The Dark Knight (2008)
Like I Am Legend, I think the Christian symbolism in this one is hard to miss. Batman chooses to take on the sins of another. Putting his physical life on the line for others is nothing new – he’s always done that. But this time around, he’s willing to be counted among sinners and thieves for the sake of Gotham City.

The Blind Side (2009)
This one’s almost too easy – I debated putting this one in the same category with LOTR and The Passion. I really don’t think the filmmakers realized what they had on their hands, though, so I’m putting it on the list. This movie shows us what it really means to put our money where our mouth is as Christians. The themes of family, honesty, integrity, and courage are all explored in this little gem.

The King’s Speech (2010)
There’s nothing obviously Christian about this film, but I love it for its portrayal of marriage. The king has a strong, happy marriage as does his speech therapist. The husbands love their wives, and the wives support their husbands. It strikes me now that I’m writing this that the films I’ve chosen for their portrayal of marriage and family are period pieces… interesting.

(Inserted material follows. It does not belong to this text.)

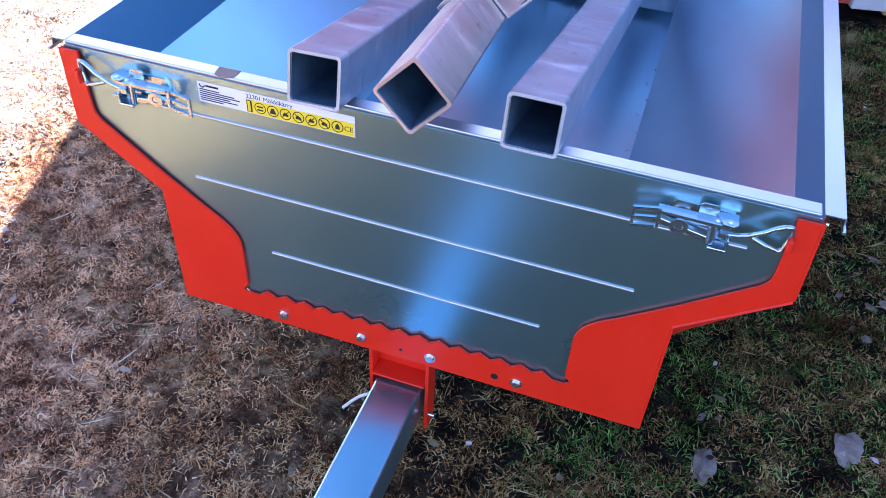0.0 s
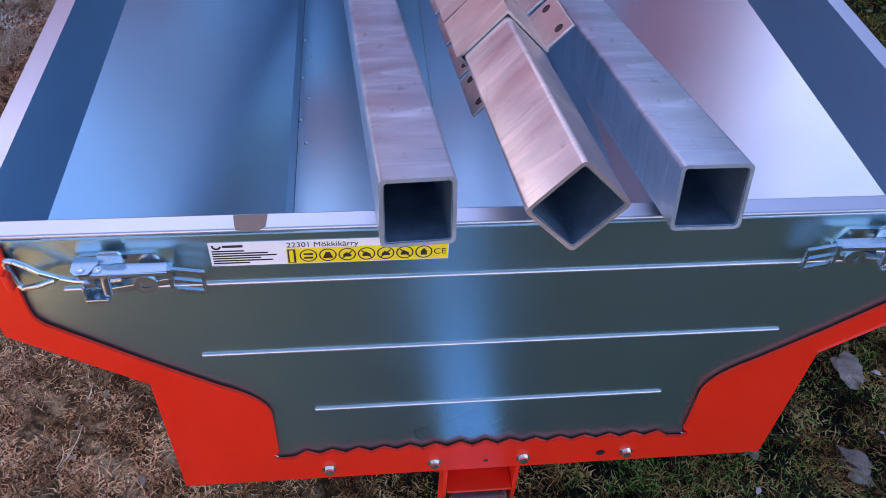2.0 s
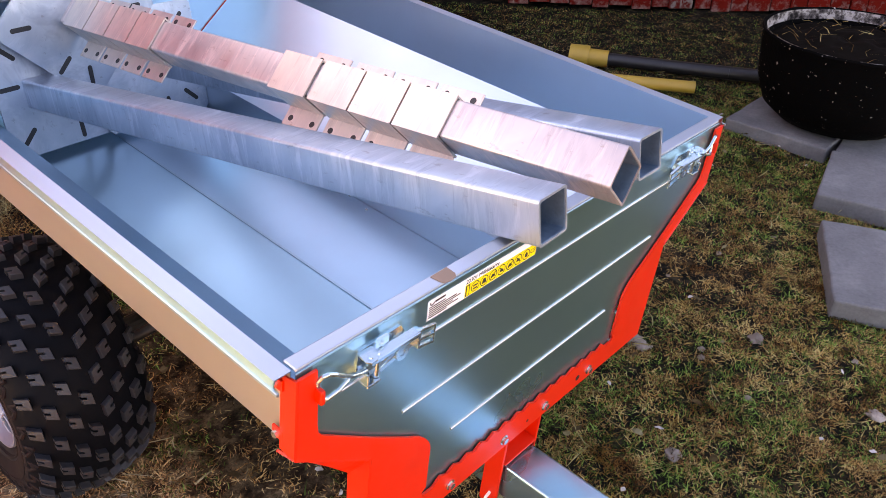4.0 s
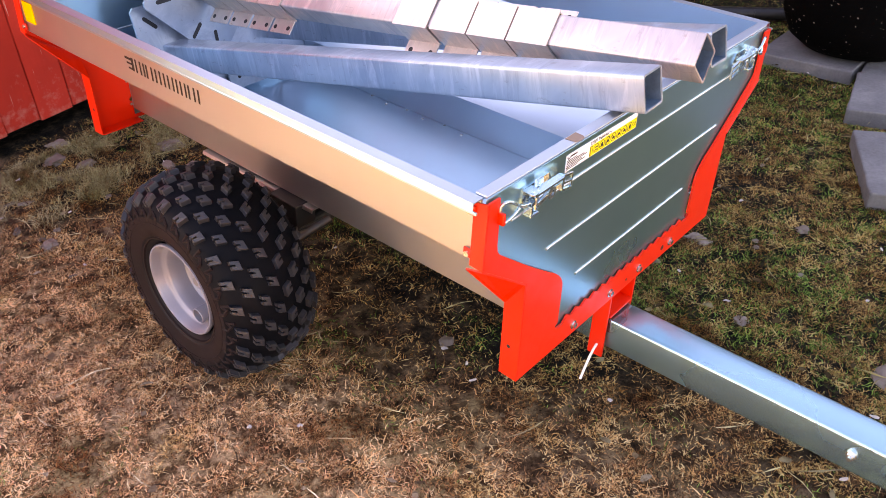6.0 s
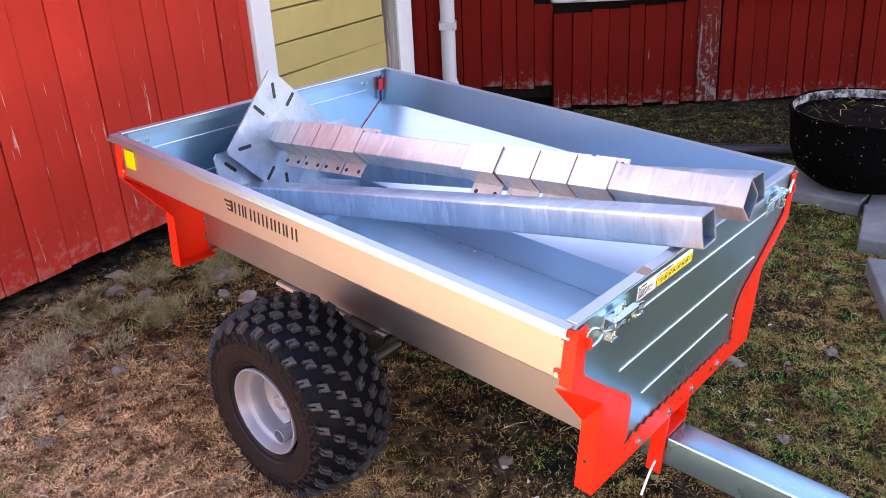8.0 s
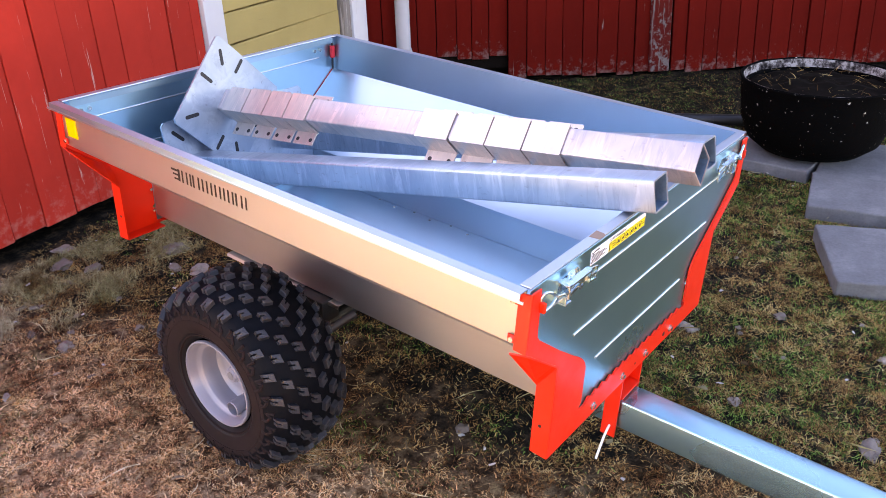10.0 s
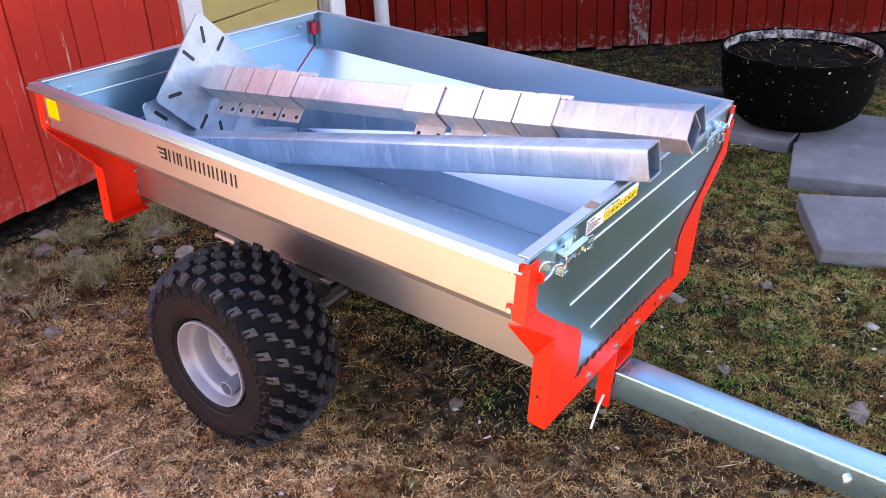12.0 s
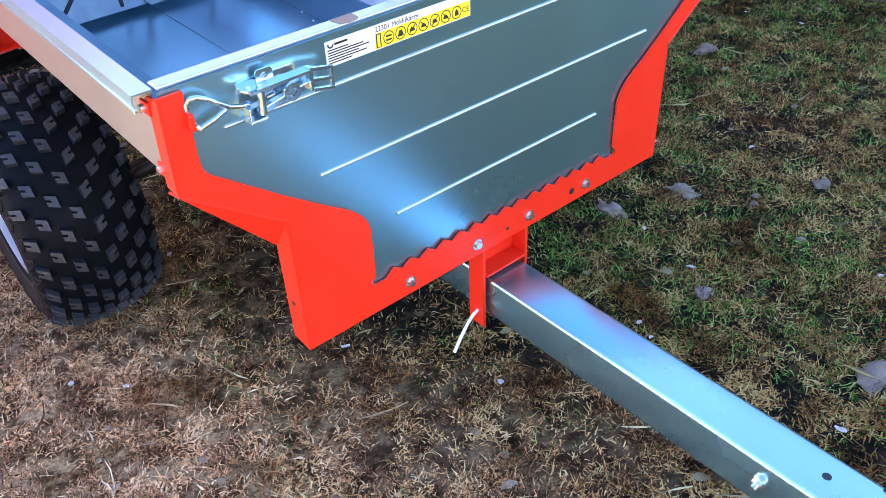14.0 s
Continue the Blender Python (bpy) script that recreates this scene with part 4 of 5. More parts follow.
    put("hook_rod", wire_rod(B(), hook, 0.0030, 10), base, "", True)
    put("catch", box(B(), (-0.481, -0.0195, 0.712), (-0.474, -0.0045, 0.733), 0.002), base, "red steel catch", False, RED)
    return base


latch(-1)
latch(1)


# stickers on the front sheet
def plate_xz(x0, x1, z0, z1, y, th=0.0004):
    return box(B(), (x0, y - th, z0), (x1, y, z1))


YS = -0.0022
sticker = part("sticker", plate_xz(-0.294, -0.0655, 0.7205, 0.752, YS), LABEL_WHITE, trailer, "white and yellow type and warning sticker")
part("warning_field", plate_xz(-0.222, -0.0665, 0.7215, 0.7415, YS - 0.0004), LABEL_YELLOW, sticker, "yellow field with seven warning signs")
part("dark_bar", plate_xz(-0.221, -0.2135, 0.7225, 0.7405, YS - 0.0008), INK, sticker)
part("bar_scale", plate_xz(-0.2195, -0.2155, 0.7235, 0.7395, YS - 0.0012), LABEL_YELLOW, sticker)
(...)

Anyway, there’s also a lot here about duty and courage and patriotism too.

Tangled (2010)
Okay, this is my one cheat. I chose this movie more for what it’s not than for what it is. I want to draw a comparison here between this movie and The Princess and the Frog. I was a little disturbed by the latter, and it really put me in doubt about Disney’s ability to deliver quality children’s movies. The prominence of voodoo and the assertion that voodoo can be good just really rubbed me the wrong way – probably because I know that the voodoo culture actually exists and thrives in some regions. Tangled, on the other hand, is purely fairytale. It’s set in an imaginary place, and the “magic” in it is not rooted in reality in any way. Plus, Rapunzel is one of the better heroines I’ve seen in recent times – a strong, driving protagonist, but still completely feminine.